Digital Currency Group (DCG), the parent company of crypto asset manager Grayscale, announced Monday a plan to buy up to $50 million in shares of Grayscale's Ethereum Classic (ETC) Trust.
The plan comes as the Grayscale ETC Trust continues to trade at a discount for over two months, meaning the market price of the trust's shares has been trading lower than its net asset value or NAV.
The current discount of Grayscale's ETC Trust is over -33%, according to tracker Bybt.

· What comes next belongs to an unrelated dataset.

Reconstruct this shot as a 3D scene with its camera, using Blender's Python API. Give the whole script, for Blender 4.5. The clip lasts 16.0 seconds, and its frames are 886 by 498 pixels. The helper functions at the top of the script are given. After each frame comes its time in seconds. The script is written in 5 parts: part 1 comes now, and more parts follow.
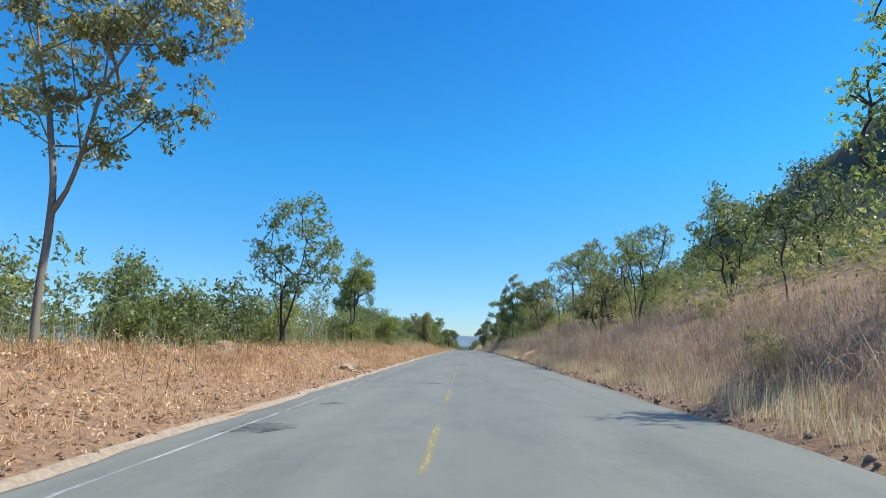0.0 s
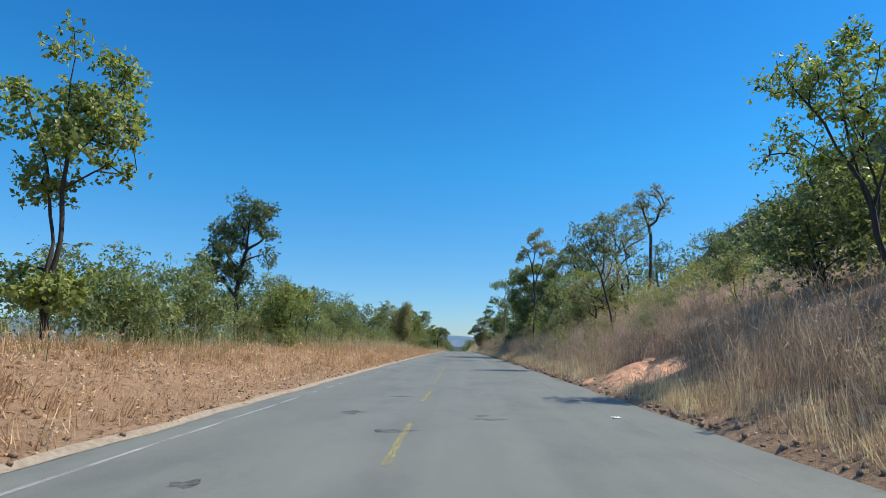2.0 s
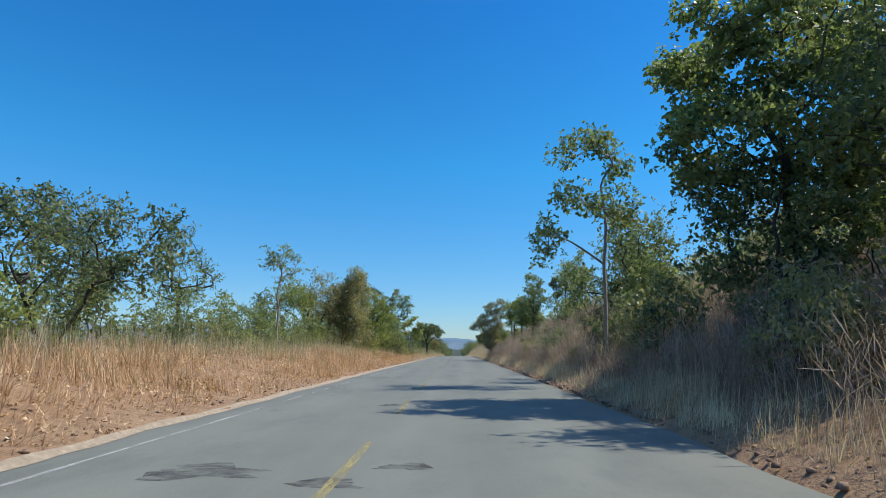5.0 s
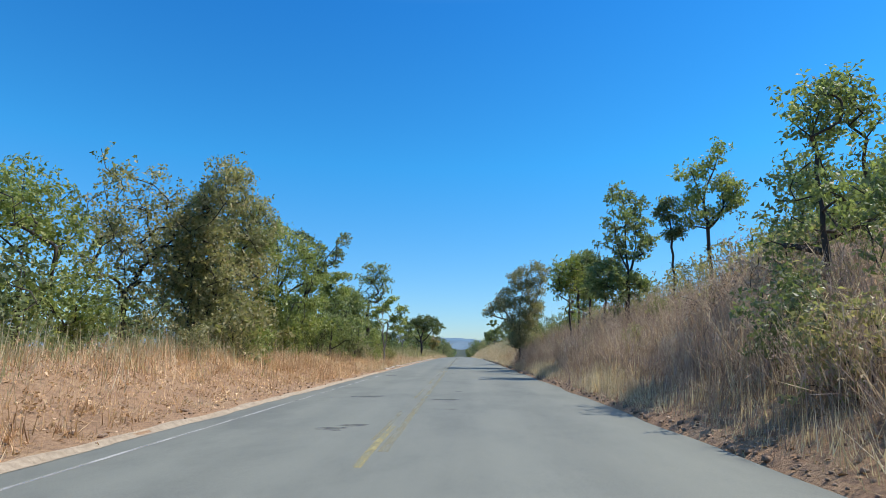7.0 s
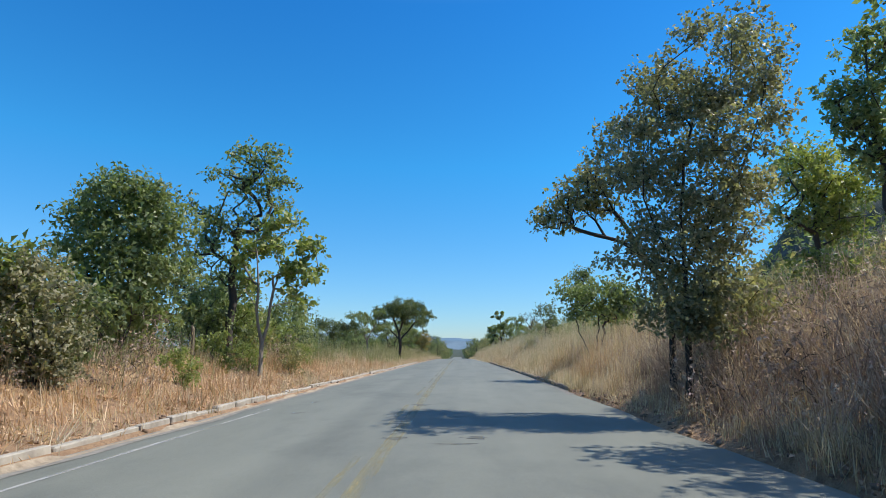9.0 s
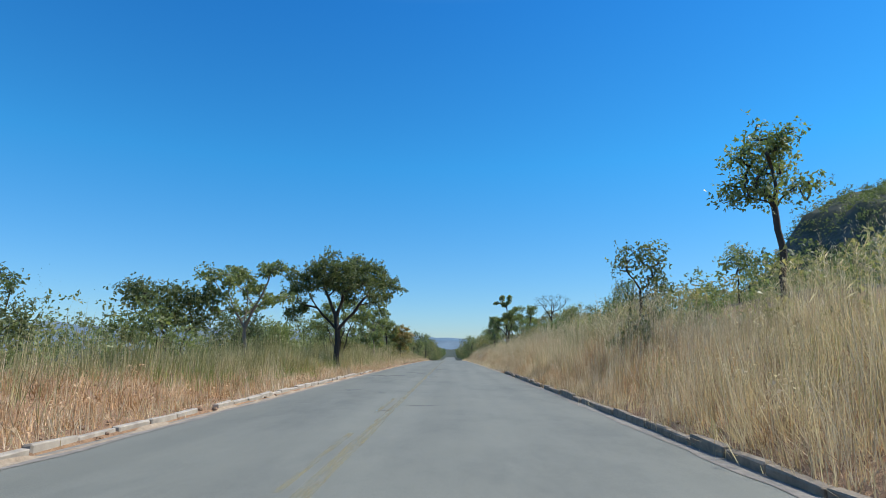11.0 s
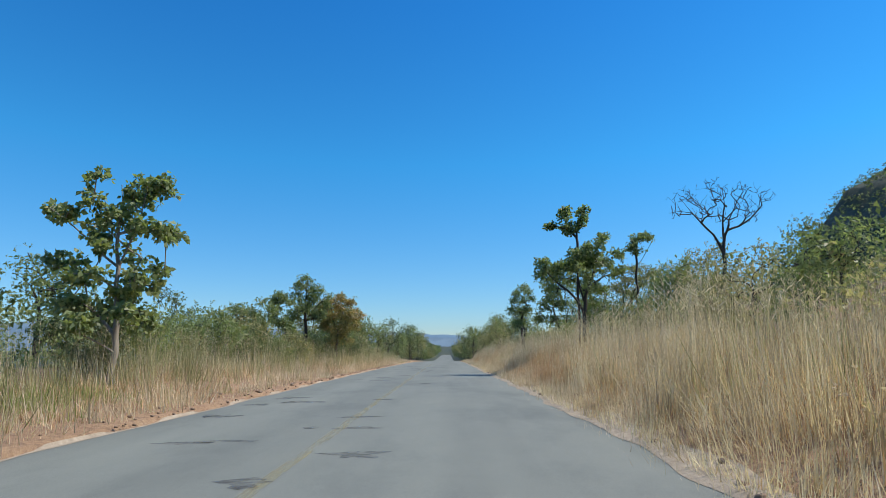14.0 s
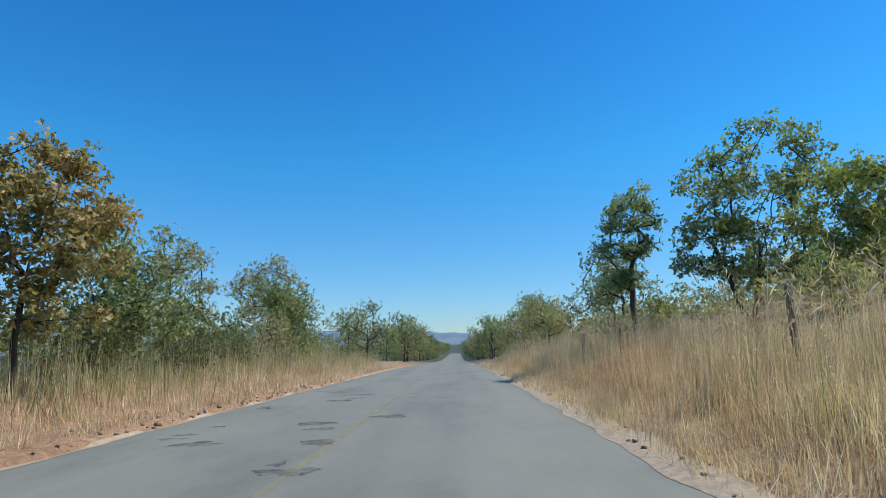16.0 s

The market price of the trust's shares is about $28 at the time of writing, while its NAV is around $40. The Grayscale ETC Trust discount peaked at -55% last month.
Buying back of shares is a common strategy for companies looking to increase the market price of their shares by simultaneously creating demand while decreasing the number of shares outstanding.
Recently, DCG also announced plans to buy up to $750 million in shares of Grayscale's flagship product, Grayscale Bitcoin Trust (GBTC). But that effort doesn't seem to have helped GBTC much. The product continues to trade at a discount for over four months. Its current discount is nearly -15%, according to The Block's Data Dashboard.
There are several factors behind the GBTC discount, as The Block reported recently. These include new competition and selling pressure from existing customers.
Grayscale has said that it remains "100% committed" to converting GBTC to a bitcoin exchange-traded fund (ETF), but the firm's CEO Michael Sonnenshein said the regulatory environment in the U.S. still isn't ready. The U.S. Securities and Exchange Commission has yet to approve a bitcoin ETF in the country.
Besides the ETC Trust and GBTC, Grayscale's Ethereum Trust has also been trading at a discount for the past few months. The Ethereum Trust's current discount is over -8%, according to Bybt.